Tasks | Completed | Remarks |
---|---|---|
Dockerfile template | ✔️ | Dockerfiles for all modules and 6 agents |
Separating agents | ✔️ | Separate container for each agent and Scheduler core code is modified to work with separate agents |
Kubernetes Manfists | ✔️ | Kubernetes deployments, services, and pvcs are provided |
Kubernetes Config Maps and Secrets | ✔️ | Kubernetes config maps for env variables and secretes for database username and password |
ETCD setup | ✔️ | ETCD Kubernetes deployments, service and pvc. Scheduler core code is modified to get data from etcd instead of conf files |
Docker and Kubernetes test | ❌ | Will be provided upon confirmation from the community on the initial version of the project |
Google summer of code is the best experience I had in my college years till now. I have worked on large scale and industry grade projects with talented people who are devoting their time for the Open Source community.

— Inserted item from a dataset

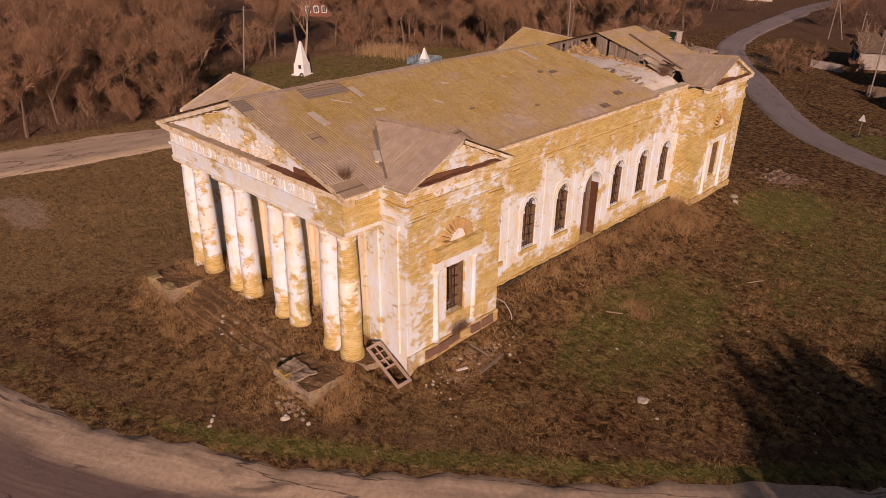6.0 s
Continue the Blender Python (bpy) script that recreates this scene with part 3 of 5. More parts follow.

Special thanks for my mentors Gaurav Mishra, Michael C. Jaeger, Anupam Ghosh, Klaus Gmeinwieser and Vasudev Maduri. Thank you for the support not only in GSoC but even before, you helped me find my way into the Open Source community and achieve my goal of making a contribution that will make an impact.
Also, I want to give a special thanks to my fellow student developers. You're so talented and hardworking, I learned from all of you and I'm glad that I had the opportunity to be part of this community.